Data records:
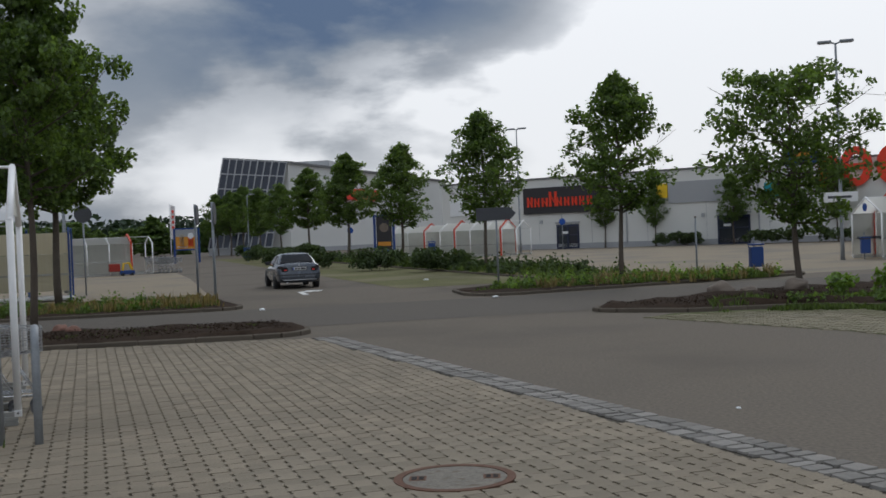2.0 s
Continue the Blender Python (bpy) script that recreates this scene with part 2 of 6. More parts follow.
soil = M("bark_soil", (0.040, 0.028, 0.020), 0.95, spec=0.04, var=0.5, scale=4, bump=1.0, fine=30, grit=0.6)
mulch_mat = M("bark_chip", (0.044, 0.030, 0.021), 0.95, var=0.3, scale=5, bump=0.3, island=0.9, spec=0.1)
grass_mat = M("grass", (0.080, 0.088, 0.027), 0.95, spec=0.04, var=0.28, scale=0.35, bump=0.8, fine=9, grit=0.8, stain=(0.125, 0.112, 0.045), stain_at=0.55)
blade_mat = M_leaf("grass_blade", (0.085, 0.125, 0.030), 0.5, 0.3)
dry_blade = M_leaf("dry_blade", (0.22, 0.17, 0.085), 0.4, 0.25)
leaf_dark = M_leaf("maple_leaf", (0.100, 0.155, 0.046), 0.5, 0.50)
leaf_mid = M_leaf("maple_leaf_light", (0.155, 0.245, 0.055), 0.45, 0.46)
leaf_hedge = M_leaf("hedge_leaf", (0.062, 0.092, 0.036), 0.5, 0.25)
leaf_wood = M_leaf("boundary_leaf", (0.100, 0.155, 0.048), 0.55, 0.35)
leaf_conifer = M_leaf("conifer", (0.032, 0.054, 0.032), 0.4, 0.15)
bark = M("bark", (0.105, 0.085, 0.066), 0.9, var=0.3, scale=6, bump=0.8, fine=40)
galv = M("galvanised_steel", (0.265, 0.285, 0.305), 0.55, 0.25, var=0.22, scale=9, bump=0.1, fine=50, stain=(0.19, 0.205, 0.22))
chrome = M("chromed_wire", (0.52, 0.53, 0.55), 0.28, 0.85, var=0.08, scale=10, bump=0.03)
alu = M("aluminium_rail", (0.42, 0.42, 0.40), 0.5, 0.3, var=0.15, scale=5, bump=0.1, stain=(0.25, 0.24, 0.22))
white_paint = M("white_powder_coat", (0.84, 0.84, 0.83), 0.42, var=0.05, scale=5, bump=0.05, stain=(0.68, 0.67, 0.63), stain_at=0.66)
red_paint = M("red_powder_coat", (0.55, 0.065, 0.028), 0.45, var=0.08, scale=5, bump=0.05, stain=(0.42, 0.06, 0.03), stain_at=0.66)
blue_paint = M("blue_paint", (0.02, 0.06, 0.22), 0.45, var=0.12, scale=5, bump=0.05)
sign_blue = M("sign_blue", (0.010, 0.075, 0.36), 0.4, var=0.06, scale=6, bump=0.02)
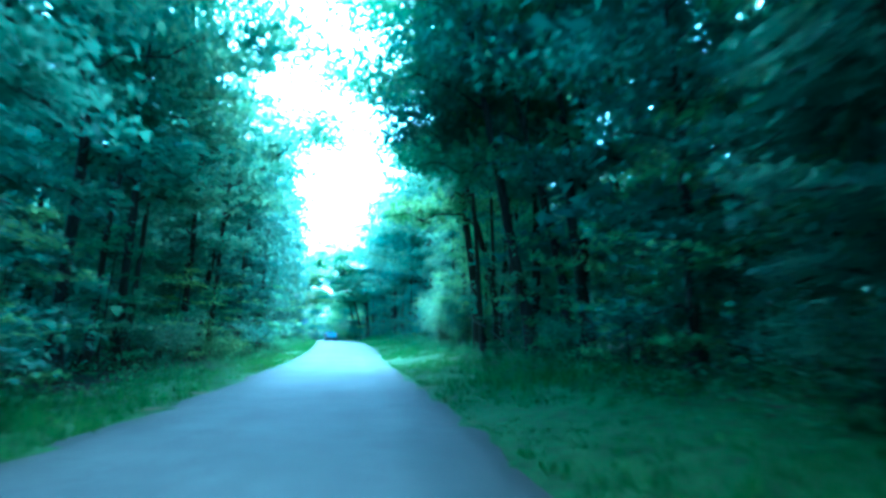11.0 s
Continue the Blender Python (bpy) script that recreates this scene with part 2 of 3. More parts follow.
def soil_material():
    m, nt, bsdf = material("verge_and_forest_floor")
    zone = nt.nodes.new("ShaderNodeAttribute")
    zone.attribute_name = "zone"
    fine, mid, big = grain(nt, 26, 6, 0.7), grain(nt, 3.2, 5, 0.6), grain(nt, 0.35, 4, 0.55)
    grass = ramp(nt, fine, [(0.3, (0.025, 0.043, 0.01)), (0.6, (0.045, 0.074, 0.017)), (0.8, (0.08, 0.1, 0.033))])
    grass = mixed(nt, 1.0, grass, ramp(nt, mid, [(0.3, (0.5, 0.56, 0.5)), (0.7, (1.4, 1.32, 1.15))]), "MULTIPLY")
    litter = ramp(nt, fine, [(0.3, (0.015, 0.014, 0.01)), (0.55, (0.04, 0.034, 0.02)), (0.8, (0.085, 0.068, 0.04))])
    litter = mixed(nt, ramp(nt, mid, [(0.48, (0, 0, 0)), (0.62, (0.8, 0.8, 0.8))]), litter, (0.022, 0.05, 0.018))
    dirt = ramp(nt, fine, [(0.3, (0.05, 0.034, 0.022)), (0.7, (0.12, 0.085, 0.056))])
    edge = nt.nodes.new("ShaderNodeMath")
    edge.operation = "MULTIPLY_ADD"
    nt.links.new(mid, edge.inputs[0])
    edge.inputs[1].default_value = 0.7
    nt.links.new(zone.outputs["Fac"], edge.inputs[2])
    col = mixed(nt, ramp(nt, edge.outputs[0], [(0.72, (0, 0, 0)), (0.95, (1, 1, 1))]), litter, grass)
    bare = nt.nodes.new("ShaderNodeAttribute")
    bare.attribute_name = "bare"
    b2 = nt.nodes.new("ShaderNodeMath")
    b2.operation = "MULTIPLY_ADD"
    nt.links.new(mid, b2.inputs[0])
    b2.inputs[1].default_value = 0.8
    nt.links.new(bare.outputs["Fac"], b2.inputs[2])
    col = mixed(nt, ramp(nt, b2.outputs[0], [(0.72, (0, 0, 0)), (0.95, (1, 1, 1))]), col, dirt)
    col = mixed(nt, 1.0, col, ramp(nt, big, [(0.3, (0.75, 0.78, 0.75)), (0.7, (1.2, 1.18, 1.1))]), "MULTIPLY")
    nt.links.new(col, bsdf.inputs["Base Color"])
    bsdf.inputs["Roughness"].default_value = 0.95
    bsdf.inputs["Specular IOR Level"].default_value = 0.1
    relief(nt, bsdf, fine, 1.0, 0.05)
    return m


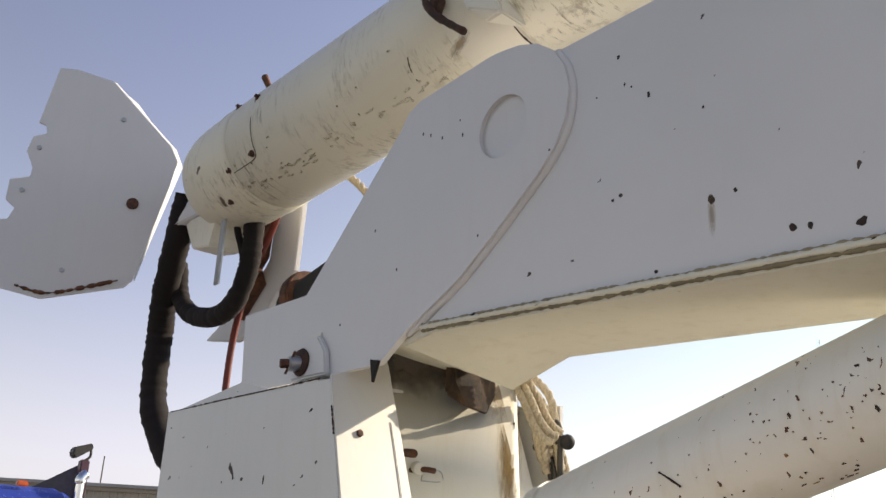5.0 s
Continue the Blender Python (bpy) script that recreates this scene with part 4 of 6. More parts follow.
part("top_panel", hull([(-2.29, 0.786, 2.398), (-1.605, 0.786, 2.398), (-2.29, 1.45, 2.44), (-1.665, 1.45, 2.44), (-2.29, 0.786, 2.404), (-1.605, 0.786, 2.404), (-2.29, 1.45, 2.446), (-1.665, 1.45, 2.446)]), TURRET, tu)


def on_corner(y, z, out=0.0055):
    """A point of the flat corner panel, which leans back."""
    return Vector((-1.4953 - 0.284 * (z - 2.1332) - 0.05 * (y - 0.8776) + out, y, z))


rp = part("corner_panel", slab([on_corner(y, z, 0) for y, z in ((0.786, 1.955), (0.907, 1.9645), (0.9274, 2.0443), (0.963, 2.1245), (0.938, 2.4605), (0.786, 2.405))], -0.005), TURRET, tu, "white folded corner panel")
part("panel_edge", tube([on_corner(0.9625, 2.127, 0.003), on_corner(0.95, 2.3, 0.003), on_corner(0.9385, 2.455, 0.003)], 0.0022, 6, 1), PLATE, rp)
part("fold_line", tube([on_corner(y, z) for y, z in ((0.9256, 2.3304), (0.9295, 2.2382), (0.9336, 2.1241), (0.8922, 2.1241), (0.8914, 2.0787))], 0.0014, 5, 1), PLATE, rp)
# thin dark line paints the shade in the fold's groove
part("fold_shadow", tube([on_corner(y, z) for y, z in ((0.9276, 2.3309), (0.9315, 2.2386), (0.9356, 2.1224), (0.8926, 2.1217))], 0.0009, 5, 1), SPOT, rp)
part("panel_seam", tube([on_corner(y, z) for y, z in ((0.918, 2.038), (0.9035, 1.9733), (0.9, 1.9675), (0.8424, 1.9631))], 0.001, 5, 2), SPOT, rp)
stain("bolt_run", (-1.5285, 0.8369, 2.2680), Y, Vector((-0.25, 0, 1)), 0.006, 0.03, RUNS, rp, 0.001)
part("edge_rust", tube([(-1.441, 0.784, 1.955), (-1.462, 0.784, 2.03), (-1.49, 0.784, 2.13), (-1.5, 0.784, 2.17)], 0.0019, 6, 40, 0.85), DARK_RUST, tu)
part("edge_rust", tube([(-1.535, 0.784, 2.29), (-1.55, 0.784, 2.345)], 0.0014, 6, 24, 0.85), DARK_RUST, tu)
part("edge_rust", tube([(-2.28, 0.786, 2.4025), (-2.0, 0.785, 2.404), (-1.8, 0.785, 2.4035), (-1.6, 0.785, 2.404)], 0.0013, 6, 60, 0.9), DARK_RUST, tu)
part("edge_rust", tube([(-1.62, 0.784, 1.965), (-1.5, 0.784, 1.966), (-1.445, 0.784, 1.966)], 0.0016, 6, 40, 0.9), DARK_RUST, tu)
pn_ = Vector((0.95, 0.05, 0.27)).normalized()
bolt_at("panel_bolt", (-1.5399, 0.8427, 2.2959), pn_, 0.0135, rp)
bolt_at("panel_bolt", (-1.4527, 0.8565, 1.9868), pn_, 0.011, rp, STEEL)
for i, (x, z, a, b) in enumerate(((-1.8, 2.323, 2, 3), (-1.622, 2.343, 9, 4), (-1.961, 2.218, 2, 4), (-1.781, 2.215, 5, 14), (-1.627, 2.024, 2, 24), (-1.588, 2.24, 5, 4), (-1.95, 2.042, 9, 4), (-1.813, 2.081, 3, 9), (-1.499, 2.004, 20, 4), (-2.094, 1.968, 6, 12), (-1.695, 1.967, 3, 10), (-1.545, 2.05, 4, 10), (-1.7, 2.12, 3, 5), (-1.66, 2.2, 4, 2), (-1.85, 2.03, 4, 7), (-2.05, 2.3, 2, 2), (-1.9, 2.12, 6, 3))):
    part("rust_spot", blot((x, 0.7848, z), Vector((1, 0, 0.35)).normalized(), Z, a * 0.0008, b * 0.0008, 1000 + i), SPOT, hp)
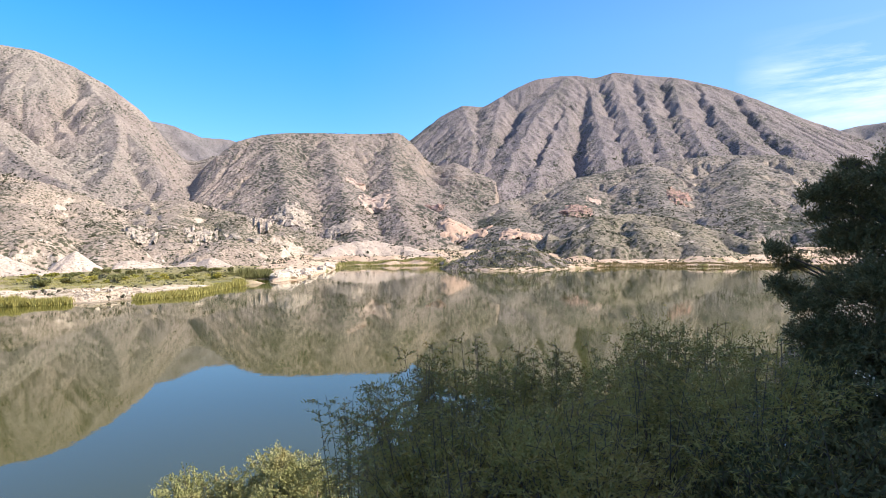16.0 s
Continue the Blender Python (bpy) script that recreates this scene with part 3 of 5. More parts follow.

WHAT NEEDS TO BE DONE:
Which lines above contain the word "scene"? Copy each of them.

TASK SOLUTION:
Continue the Blender Python (bpy) script that recreates this scene with part 2 of 6. More parts follow.
Continue the Blender Python (bpy) script that recreates this scene with part 2 of 3. More parts follow.
Continue the Blender Python (bpy) script that recreates this scene with part 4 of 6. More parts follow.
Continue the Blender Python (bpy) script that recreates this scene with part 3 of 5. More parts follow.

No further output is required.